Production levels have declined by up to 20% in some UK crops in the face of low returns, The Grocer has learned.
Although harvests had improved this year, experts warned continued low returns and elevated input costs had resulted in production falling on 2022.
“Whilst the season has been kinder, the environment is still pretty hostile in terms of wanting to invest in this sort of business proposition,” explained British Growers Association CEO Jack Ward.
“What is worrying is that we are seeing people drop out” as the many farmers in the next generation “don’t want to work that hard for that little money”, Ward added.
He pointed to potatoes as a particular casualty of the pressures. Production has dropped by nearly a million tonnes in a year – equating to around 20% of total potato output, according to government data – because growers have “just said ‘we’re not doing it’”, Ward said.
The reports follow a decline in plantings last year. An NFU and Promar Report published in November revealed many growers had cut production by as much as 20%.
The ongoing cuts were backed up by Lee Stiles, secretary of the Lea Valley Growers Association. He reported another 10% of its members had left the industry this year, in addition to the 10% who left in 2022.
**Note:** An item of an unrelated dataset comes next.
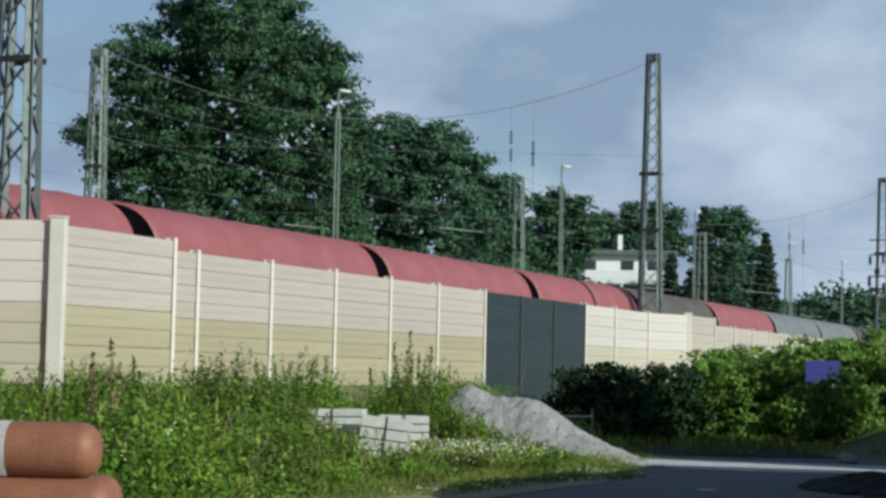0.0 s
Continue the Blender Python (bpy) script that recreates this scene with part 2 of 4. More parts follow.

“Growers are voting with their feet,” he said. “They’re leaving because they’re not prepared to risk this kind of financial outlay anymore, so, in five years’ time, how many are we going to have left?”
And “once they’ve gone, they’ve gone and you’ve not just lost the infrastructure, you’ve lost all the knowledge that goes with it”, Stiles added.
Labour is proving one of the key inflationary pressures for growers. In the case of berry growers, 50% of the costs of production are direct labour costs, said Nick Marston, chair of British Berry Growers.
Raspberries have the “highest direct labour content of all berries”, he said – resulting in a decline of around 11% this year.
“One of the ways that [growers are] reducing it actually is to increase crop spacing, so that they still get the same number of hectares, they are putting fewer plants in there,” he explained.
“That actually makes the raspberries quicker and therefore less expensive to pick but you don’t get as many tonnes off your infrastructure.”
Labour costs are also expected to rise, as chancellor Jeremy Hunt suggested last week at the Conservative party conference, which Ward said will likely have a “massive impact”.
Another factor making things harder for growers is the rise in interest rates, which makes investment more challenging, Ward added. The current 8% rate is a “massive disincentive for spending an awful lot of money” which will likely decrease investment.
As previously reported by The Grocer, the top fruit sector is also under considerable pressure, and industry body British Apples & Pears announced last month that the average profitability of the UK’s major apple growers had dropped by 133% over the past year.
“Apple growers are not receiving a fair return from supermarkets,” said BAP executive chair Ali Capper. “This is putting the future of British apple growing at risk. It’s a situation that must change and change quickly.”